Many products are now sold in pouches, pumps, mixed-material closures, dark-colored containers, and compostable-looking plastics. These formats can complicate sorting even when the resin code appears familiar.
6. Search intent shifts toward specific items.
This article should also be updated when readers start asking more specific questions such as “can number 5 plastic be recycled,” “are clamshells recyclable,” or “what do plastic numbers mean on takeout containers.” Those questions often reflect confusion points that deserve clearer examples.
7. Your household waste stream changes.
A new baby, more online shopping, meal kits, bulk buying, or frequent takeout can introduce more film, pouches, tubs, cold-drink cups, and shipping materials. When your packaging changes, your recycling routine should too.
As a rule, if you catch yourself asking “can I recycle this?” more than once for the same category of item, that is a sign your household guide needs a refresh.
Common issues
The biggest problems around plastic sorting usually come from reasonable assumptions that turn out to be unreliable. Here are the issues households run into most often, along with practical ways to handle them.
Problem: Thinking the triangle means recyclable.
The chasing-arrows symbol with a number is often read as a recycling approval mark. It is better understood as a material ID code. Before placing an item in curbside recycling, confirm local acceptance.
Problem: Focusing only on the number, not the form.
A bottle, tub, tray, film bag, and pouch can all behave differently in sorting systems, even if some are made from similar plastics. Many programs prefer containers with a more stable shape over soft and flexible packaging.
Problem: Confusing plastic film with rigid plastic.
Bags, overwrap, bubble mailers, produce film, and bread bags often do not belong in the curbside bin. They can tangle equipment. Some may qualify for store drop-off if clean and dry, but that is a separate pathway from curbside recycling.
Problem: Leaving food and liquid inside containers.
Containers do not need to be spotless, but they should be empty and reasonably clean. Heavy food residue can turn a potentially recyclable item into contamination.
Problem: “Wishcycling” black plastic, foam, and compostable plastics.
These categories often cause confusion. Even when they look recyclable, they may not be accepted locally. Compostable plastic is especially tricky because it is not the same as recyclable plastic in most household systems.
Problem: Not separating mixed parts.
A pump dispenser, metal spring, silicone valve, paper label, or foil lining can affect how an item should be handled. When possible, remove easily detachable non-plastic parts if your local guide recommends it. If the item is a small mixed-material package, local rules may direct it to the trash.

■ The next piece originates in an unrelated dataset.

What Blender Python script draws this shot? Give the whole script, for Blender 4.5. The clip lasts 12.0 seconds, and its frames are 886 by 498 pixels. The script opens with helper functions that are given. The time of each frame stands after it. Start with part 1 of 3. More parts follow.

Problem: Treating all #5 items the same.
This is one of the most common reader questions. A yogurt cup, prescription bottle, takeout lid, straw, and reusable storage container may all be polypropylene, but they are not always equally accepted. If you are trying to answer “can number 5 plastic be recycled,” check both the resin and the item type.
Problem: Recycling items that are too small.
Very small plastics can fall through sorting screens. Caps, miniature containers, coffee pod fragments, and tiny cosmetic packaging may need special handling or may not be accepted at all unless attached to a larger container according to local rules.
Problem: Using outdated shortcuts.
Many people were taught old rules such as “only #1 and #2” or, on the other side, “all numbered plastics are recyclable.” Both can be wrong depending on where you live. A better shortcut is to follow your current local list and treat resin codes as supporting information, not the final decision tool.
For readers interested in why some materials are harder to process than they first appear, Why Some Materials Are Hard to Recycle offers helpful context on identification and sorting challenges.
And if plastic sorting problems overlap with batteries, electronics, or other special materials in your home, separate those streams early. For example, rechargeable devices or battery-powered toys should never be treated as ordinary plastic waste. See Battery Recycling Near Me for safe handling steps.
When to revisit
If you want a simple, action-oriented system, revisit this topic at the moments when confusion costs you the most: move-in, spring cleaning, back-to-school reorganization, holiday cleanup, and any time your local program sends a new notice.
Here is a practical checklist you can use right away:
- Make a short “most common plastics” list for your home. Include water and soda bottles, milk jugs, detergent bottles, yogurt tubs, berry containers, takeout containers, bread bags, frozen food bags, shampoo bottles, and shipping mailers.
- Match those items to your local rules. Do not stop at the number. Check whether your area accepts bottles only, bottles and jugs, or bottles, tubs, trays, and cups.
- Create three sorting zones. One for curbside recycling, one for store drop-off or special drop-off, and one for trash. This reduces last-minute guesswork.
- Label the likely problem items. Film plastic, foam, black plastic, pouches, pumps, and tiny containers cause repeated confusion. Mark them clearly for your household.
- Teach the household one decision rule. Try this: “When the number and the local list disagree, trust the local list.”
- Recheck every six to twelve months. A short refresh is enough for most homes.
If your goal is better recycling with less effort, that one rule does most of the work. The resin code helps you understand the material. Your local guide tells you what to do with it.
For related reading, you may also want to review When Pickup Beats Drop-Off if your household is deciding between convenience and specialized disposal options, or How to Recycle Books, Paper, and School Supplies Without Contamination if you are doing a broader home sorting reset.
Used this way, a plastic recycling guide is not something you read once and forget. It is a reference point you return to when packaging changes, local rules shift, or everyday habits drift. Keep it practical, keep it local, and revisit it before confusion turns into contamination.